> Given records
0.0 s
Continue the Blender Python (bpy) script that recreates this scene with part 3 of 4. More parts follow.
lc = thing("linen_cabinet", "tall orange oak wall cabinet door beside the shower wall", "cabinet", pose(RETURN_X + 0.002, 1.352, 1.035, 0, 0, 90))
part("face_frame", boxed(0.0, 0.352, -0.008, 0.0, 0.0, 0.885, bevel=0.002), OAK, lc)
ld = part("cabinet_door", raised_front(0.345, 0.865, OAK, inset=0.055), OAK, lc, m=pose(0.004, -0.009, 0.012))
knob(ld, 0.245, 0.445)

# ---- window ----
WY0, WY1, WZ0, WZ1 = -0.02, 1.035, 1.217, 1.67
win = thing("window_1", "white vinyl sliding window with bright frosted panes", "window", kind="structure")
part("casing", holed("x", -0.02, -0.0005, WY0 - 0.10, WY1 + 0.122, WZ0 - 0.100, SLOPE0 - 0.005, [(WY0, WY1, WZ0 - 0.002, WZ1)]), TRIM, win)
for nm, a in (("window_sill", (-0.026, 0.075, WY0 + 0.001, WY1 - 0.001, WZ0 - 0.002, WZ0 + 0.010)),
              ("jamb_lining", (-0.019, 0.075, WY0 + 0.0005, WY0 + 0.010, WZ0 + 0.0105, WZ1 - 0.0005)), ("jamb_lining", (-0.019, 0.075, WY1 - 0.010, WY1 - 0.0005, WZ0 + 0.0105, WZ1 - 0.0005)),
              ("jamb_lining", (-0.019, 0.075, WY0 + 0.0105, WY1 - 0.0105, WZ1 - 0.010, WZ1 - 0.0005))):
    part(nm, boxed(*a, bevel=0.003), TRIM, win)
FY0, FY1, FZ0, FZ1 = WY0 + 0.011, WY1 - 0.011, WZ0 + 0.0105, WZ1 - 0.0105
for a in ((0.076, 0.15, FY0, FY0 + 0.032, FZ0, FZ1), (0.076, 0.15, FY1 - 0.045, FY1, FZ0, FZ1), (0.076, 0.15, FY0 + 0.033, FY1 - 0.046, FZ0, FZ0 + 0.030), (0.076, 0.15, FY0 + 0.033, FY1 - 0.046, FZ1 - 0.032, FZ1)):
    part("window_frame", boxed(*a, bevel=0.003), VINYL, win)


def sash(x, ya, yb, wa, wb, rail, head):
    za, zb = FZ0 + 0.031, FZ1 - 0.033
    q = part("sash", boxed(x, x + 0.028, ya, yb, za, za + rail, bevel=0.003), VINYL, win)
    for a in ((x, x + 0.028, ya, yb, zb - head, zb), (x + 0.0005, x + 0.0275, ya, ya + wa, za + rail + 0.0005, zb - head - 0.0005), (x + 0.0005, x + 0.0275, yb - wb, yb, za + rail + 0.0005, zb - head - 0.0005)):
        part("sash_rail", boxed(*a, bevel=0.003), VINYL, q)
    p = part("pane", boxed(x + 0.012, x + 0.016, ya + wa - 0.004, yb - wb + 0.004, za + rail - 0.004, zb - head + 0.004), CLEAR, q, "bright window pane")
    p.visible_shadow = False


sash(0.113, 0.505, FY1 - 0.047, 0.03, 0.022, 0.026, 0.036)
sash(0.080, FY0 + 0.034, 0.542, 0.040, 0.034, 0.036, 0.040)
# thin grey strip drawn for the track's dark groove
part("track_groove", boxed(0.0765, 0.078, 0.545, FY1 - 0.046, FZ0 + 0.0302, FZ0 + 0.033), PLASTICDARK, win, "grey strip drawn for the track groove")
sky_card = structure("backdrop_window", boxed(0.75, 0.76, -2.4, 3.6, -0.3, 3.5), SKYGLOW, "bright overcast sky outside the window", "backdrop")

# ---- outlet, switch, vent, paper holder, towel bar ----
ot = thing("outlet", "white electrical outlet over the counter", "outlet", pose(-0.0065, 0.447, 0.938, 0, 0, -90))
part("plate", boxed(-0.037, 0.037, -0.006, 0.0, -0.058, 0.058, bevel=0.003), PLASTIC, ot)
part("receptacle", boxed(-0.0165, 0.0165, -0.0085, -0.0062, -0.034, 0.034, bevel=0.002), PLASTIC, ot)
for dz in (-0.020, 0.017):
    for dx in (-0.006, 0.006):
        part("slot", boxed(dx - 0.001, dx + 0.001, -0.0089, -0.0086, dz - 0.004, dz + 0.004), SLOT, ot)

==

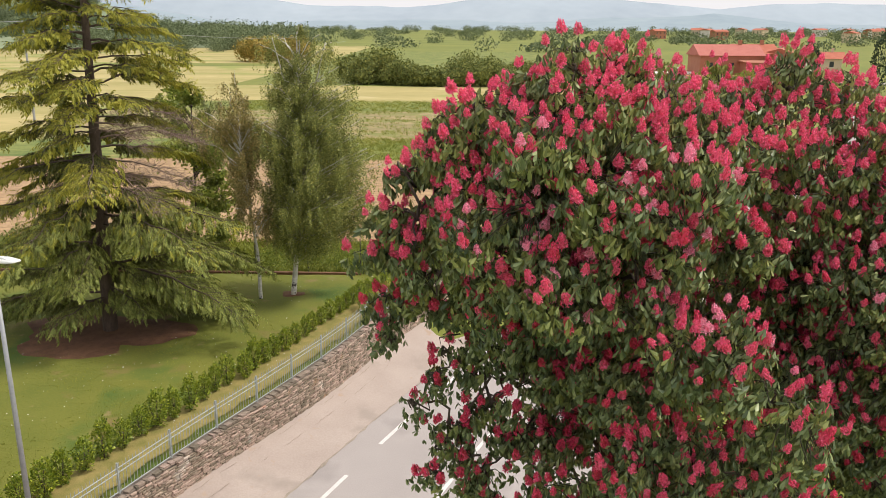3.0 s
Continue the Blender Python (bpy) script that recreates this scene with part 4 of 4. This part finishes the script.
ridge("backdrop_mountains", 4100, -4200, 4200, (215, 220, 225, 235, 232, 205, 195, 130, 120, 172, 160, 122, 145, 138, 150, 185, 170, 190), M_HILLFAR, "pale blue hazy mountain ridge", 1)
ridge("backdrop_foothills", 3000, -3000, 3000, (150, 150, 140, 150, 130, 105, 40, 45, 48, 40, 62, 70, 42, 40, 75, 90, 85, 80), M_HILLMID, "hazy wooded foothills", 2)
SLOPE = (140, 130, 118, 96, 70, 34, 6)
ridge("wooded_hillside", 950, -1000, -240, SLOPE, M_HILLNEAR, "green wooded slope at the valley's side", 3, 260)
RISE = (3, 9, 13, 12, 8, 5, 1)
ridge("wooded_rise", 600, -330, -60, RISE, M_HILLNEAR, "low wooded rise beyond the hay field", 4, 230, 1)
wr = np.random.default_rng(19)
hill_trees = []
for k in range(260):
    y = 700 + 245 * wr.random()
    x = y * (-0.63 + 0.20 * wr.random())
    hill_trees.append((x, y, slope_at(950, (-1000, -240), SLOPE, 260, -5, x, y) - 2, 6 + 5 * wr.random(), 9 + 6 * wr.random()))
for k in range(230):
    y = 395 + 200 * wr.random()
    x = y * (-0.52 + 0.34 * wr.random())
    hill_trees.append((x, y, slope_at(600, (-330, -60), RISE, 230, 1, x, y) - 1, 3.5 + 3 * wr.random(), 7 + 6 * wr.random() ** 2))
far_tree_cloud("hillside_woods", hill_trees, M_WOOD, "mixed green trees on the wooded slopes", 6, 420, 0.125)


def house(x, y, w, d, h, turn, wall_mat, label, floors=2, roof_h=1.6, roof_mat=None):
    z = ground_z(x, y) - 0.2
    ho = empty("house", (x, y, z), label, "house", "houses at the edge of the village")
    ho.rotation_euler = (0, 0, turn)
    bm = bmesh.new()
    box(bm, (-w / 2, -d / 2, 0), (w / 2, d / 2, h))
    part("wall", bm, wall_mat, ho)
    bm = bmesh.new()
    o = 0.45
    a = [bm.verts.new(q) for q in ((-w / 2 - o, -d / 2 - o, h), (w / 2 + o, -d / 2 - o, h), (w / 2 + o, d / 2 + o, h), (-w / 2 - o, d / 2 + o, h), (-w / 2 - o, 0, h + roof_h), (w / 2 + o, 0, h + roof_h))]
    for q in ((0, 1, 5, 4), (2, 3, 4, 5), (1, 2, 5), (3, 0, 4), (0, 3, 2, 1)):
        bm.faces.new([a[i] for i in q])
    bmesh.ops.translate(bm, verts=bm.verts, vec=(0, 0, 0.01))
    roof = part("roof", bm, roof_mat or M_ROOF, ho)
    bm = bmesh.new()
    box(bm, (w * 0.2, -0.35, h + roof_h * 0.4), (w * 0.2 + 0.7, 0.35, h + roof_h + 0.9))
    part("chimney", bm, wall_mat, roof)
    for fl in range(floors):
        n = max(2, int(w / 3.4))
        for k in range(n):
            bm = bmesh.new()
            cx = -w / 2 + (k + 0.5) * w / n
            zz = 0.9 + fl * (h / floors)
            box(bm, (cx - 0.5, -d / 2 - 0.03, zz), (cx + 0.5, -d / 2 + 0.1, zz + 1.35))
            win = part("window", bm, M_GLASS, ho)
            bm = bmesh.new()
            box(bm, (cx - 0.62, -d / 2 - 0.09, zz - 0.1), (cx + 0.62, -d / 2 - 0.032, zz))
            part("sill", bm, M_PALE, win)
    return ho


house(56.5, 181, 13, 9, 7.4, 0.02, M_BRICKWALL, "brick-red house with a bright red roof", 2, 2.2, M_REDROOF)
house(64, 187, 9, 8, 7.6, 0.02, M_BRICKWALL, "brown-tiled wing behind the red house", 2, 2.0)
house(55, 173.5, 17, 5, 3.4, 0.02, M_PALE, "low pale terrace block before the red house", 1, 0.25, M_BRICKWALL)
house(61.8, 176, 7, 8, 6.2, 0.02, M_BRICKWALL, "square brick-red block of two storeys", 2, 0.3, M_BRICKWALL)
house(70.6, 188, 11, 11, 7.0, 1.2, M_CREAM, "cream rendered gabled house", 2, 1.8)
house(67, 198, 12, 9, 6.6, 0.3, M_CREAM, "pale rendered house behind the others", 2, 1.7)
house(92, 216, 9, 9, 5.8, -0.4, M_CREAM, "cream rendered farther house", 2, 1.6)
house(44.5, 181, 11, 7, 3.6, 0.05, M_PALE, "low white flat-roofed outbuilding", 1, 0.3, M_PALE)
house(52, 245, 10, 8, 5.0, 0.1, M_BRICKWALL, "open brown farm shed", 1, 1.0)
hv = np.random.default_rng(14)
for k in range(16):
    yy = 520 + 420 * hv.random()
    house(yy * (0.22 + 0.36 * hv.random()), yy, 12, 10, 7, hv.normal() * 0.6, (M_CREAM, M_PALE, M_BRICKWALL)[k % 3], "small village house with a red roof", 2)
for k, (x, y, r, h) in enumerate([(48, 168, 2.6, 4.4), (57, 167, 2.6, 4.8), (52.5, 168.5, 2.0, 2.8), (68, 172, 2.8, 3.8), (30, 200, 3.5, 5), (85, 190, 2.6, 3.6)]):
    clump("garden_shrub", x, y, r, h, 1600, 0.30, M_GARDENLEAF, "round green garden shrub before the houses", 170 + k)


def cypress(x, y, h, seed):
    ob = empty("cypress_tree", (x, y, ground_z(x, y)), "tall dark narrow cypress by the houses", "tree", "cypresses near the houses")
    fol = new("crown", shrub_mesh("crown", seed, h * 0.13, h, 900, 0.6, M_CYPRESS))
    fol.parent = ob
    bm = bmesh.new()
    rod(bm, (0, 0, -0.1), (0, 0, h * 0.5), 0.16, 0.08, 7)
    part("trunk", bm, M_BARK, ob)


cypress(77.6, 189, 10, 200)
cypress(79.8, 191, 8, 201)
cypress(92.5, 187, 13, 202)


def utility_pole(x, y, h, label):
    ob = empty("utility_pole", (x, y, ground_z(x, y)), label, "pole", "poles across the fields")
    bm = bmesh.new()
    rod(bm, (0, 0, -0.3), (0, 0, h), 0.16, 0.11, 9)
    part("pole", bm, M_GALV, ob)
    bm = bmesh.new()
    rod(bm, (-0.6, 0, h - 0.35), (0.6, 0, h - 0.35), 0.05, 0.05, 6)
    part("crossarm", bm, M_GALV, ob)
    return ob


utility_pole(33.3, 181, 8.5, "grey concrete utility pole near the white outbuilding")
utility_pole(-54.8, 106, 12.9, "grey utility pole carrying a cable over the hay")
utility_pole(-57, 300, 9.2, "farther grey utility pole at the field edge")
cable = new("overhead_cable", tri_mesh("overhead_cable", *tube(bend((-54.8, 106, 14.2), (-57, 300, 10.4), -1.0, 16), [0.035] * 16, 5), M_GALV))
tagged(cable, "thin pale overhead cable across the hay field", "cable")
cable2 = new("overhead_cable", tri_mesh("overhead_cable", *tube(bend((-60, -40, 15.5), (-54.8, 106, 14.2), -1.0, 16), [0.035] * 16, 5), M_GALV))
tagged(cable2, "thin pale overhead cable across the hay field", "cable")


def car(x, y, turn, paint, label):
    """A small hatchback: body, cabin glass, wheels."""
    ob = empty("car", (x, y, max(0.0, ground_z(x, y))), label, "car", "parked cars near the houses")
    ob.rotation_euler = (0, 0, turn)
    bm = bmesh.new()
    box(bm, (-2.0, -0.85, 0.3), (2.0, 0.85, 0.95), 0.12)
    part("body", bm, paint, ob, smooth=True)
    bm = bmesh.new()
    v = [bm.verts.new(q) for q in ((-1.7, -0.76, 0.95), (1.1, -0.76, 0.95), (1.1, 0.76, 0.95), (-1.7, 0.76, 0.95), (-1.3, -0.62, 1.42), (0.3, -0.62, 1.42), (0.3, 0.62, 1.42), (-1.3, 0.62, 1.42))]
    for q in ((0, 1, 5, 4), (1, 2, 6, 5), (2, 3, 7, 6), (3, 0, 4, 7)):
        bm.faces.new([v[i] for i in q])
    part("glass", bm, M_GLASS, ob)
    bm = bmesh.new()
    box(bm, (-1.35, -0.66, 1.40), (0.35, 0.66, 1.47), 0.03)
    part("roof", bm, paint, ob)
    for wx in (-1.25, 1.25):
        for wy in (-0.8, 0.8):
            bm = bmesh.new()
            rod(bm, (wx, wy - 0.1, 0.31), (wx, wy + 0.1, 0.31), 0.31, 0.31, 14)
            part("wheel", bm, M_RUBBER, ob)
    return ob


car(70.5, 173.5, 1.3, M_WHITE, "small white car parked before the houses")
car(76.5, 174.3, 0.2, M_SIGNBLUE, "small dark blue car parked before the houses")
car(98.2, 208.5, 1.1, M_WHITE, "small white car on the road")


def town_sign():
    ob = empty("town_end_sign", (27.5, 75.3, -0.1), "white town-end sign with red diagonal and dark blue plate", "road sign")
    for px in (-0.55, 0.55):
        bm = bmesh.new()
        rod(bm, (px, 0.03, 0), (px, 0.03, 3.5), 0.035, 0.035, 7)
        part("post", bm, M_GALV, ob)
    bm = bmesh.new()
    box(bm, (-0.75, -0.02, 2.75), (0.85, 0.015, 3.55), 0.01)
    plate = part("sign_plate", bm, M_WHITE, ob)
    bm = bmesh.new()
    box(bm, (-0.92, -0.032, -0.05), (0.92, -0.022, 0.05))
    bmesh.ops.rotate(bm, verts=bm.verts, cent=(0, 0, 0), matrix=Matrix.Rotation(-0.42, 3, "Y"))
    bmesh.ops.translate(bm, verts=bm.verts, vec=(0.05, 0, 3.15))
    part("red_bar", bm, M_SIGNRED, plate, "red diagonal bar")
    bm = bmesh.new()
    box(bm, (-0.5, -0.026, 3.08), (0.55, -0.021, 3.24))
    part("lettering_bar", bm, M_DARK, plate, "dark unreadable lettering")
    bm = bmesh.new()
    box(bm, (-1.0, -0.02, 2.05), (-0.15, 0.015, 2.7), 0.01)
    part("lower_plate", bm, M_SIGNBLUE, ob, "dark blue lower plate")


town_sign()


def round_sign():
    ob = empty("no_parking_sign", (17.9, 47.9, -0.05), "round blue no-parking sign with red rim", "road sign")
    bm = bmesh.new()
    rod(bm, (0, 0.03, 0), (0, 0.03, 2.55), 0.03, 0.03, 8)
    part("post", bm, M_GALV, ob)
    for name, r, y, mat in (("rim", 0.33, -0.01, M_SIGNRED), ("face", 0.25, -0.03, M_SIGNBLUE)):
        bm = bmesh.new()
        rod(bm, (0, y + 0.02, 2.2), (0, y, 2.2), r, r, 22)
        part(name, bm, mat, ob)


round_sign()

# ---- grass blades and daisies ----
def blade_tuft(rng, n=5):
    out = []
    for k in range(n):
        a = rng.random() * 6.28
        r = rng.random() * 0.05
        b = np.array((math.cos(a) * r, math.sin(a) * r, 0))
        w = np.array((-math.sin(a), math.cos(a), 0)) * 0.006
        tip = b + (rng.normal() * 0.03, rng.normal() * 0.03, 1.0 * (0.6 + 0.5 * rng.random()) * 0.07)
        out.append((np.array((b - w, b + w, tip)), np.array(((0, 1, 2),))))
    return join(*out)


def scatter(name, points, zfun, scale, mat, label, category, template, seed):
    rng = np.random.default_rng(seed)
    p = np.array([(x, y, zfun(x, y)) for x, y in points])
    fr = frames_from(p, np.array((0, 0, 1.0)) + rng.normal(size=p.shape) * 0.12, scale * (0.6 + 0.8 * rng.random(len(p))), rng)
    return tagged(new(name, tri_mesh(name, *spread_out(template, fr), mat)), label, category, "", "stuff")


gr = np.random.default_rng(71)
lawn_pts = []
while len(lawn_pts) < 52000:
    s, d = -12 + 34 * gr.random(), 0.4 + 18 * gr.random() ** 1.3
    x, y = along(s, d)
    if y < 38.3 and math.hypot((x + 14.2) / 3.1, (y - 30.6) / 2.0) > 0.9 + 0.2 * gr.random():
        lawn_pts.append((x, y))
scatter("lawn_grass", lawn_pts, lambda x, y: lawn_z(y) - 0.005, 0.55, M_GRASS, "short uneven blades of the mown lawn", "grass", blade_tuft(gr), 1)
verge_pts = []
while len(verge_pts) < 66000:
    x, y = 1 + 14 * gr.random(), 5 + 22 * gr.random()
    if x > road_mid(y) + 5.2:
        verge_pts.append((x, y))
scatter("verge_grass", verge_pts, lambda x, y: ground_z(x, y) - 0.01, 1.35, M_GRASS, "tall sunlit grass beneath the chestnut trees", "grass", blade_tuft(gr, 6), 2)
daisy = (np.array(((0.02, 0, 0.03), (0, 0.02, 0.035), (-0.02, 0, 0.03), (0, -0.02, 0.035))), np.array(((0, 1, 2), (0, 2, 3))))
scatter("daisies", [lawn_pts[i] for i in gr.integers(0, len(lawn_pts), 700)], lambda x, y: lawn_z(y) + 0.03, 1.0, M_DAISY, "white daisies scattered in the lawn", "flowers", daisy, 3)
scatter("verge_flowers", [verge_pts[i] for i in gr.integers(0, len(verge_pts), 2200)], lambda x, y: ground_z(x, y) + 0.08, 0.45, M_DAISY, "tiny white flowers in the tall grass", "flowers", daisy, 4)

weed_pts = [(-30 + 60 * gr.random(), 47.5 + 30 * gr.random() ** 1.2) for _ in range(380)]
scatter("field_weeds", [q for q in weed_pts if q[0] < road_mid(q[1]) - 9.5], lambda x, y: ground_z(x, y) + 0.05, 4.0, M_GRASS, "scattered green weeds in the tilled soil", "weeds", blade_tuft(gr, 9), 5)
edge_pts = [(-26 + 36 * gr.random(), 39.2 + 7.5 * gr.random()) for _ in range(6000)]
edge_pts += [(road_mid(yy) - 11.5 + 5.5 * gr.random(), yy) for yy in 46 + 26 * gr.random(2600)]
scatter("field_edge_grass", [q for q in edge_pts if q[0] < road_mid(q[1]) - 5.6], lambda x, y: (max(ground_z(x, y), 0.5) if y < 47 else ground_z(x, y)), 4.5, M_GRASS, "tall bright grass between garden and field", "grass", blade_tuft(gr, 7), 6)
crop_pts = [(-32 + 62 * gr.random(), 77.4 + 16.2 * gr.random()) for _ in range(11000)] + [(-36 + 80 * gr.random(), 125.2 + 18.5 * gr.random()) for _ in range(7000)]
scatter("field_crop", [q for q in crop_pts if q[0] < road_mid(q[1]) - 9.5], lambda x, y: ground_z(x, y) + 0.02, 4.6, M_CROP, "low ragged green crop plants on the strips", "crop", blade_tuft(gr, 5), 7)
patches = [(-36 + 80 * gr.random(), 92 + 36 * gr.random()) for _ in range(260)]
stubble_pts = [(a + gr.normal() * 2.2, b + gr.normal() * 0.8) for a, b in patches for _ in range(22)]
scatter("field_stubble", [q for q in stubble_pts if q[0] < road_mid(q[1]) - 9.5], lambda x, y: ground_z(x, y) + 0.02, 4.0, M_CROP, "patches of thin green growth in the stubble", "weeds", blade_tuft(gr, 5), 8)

> Challenge
Return all the lines that contain the string "recreates".

> Response to the task
Continue the Blender Python (bpy) script that recreates this scene with part 3 of 4. More parts follow.
Continue the Blender Python (bpy) script that recreates this scene with part 4 of 4. This part finishes the script.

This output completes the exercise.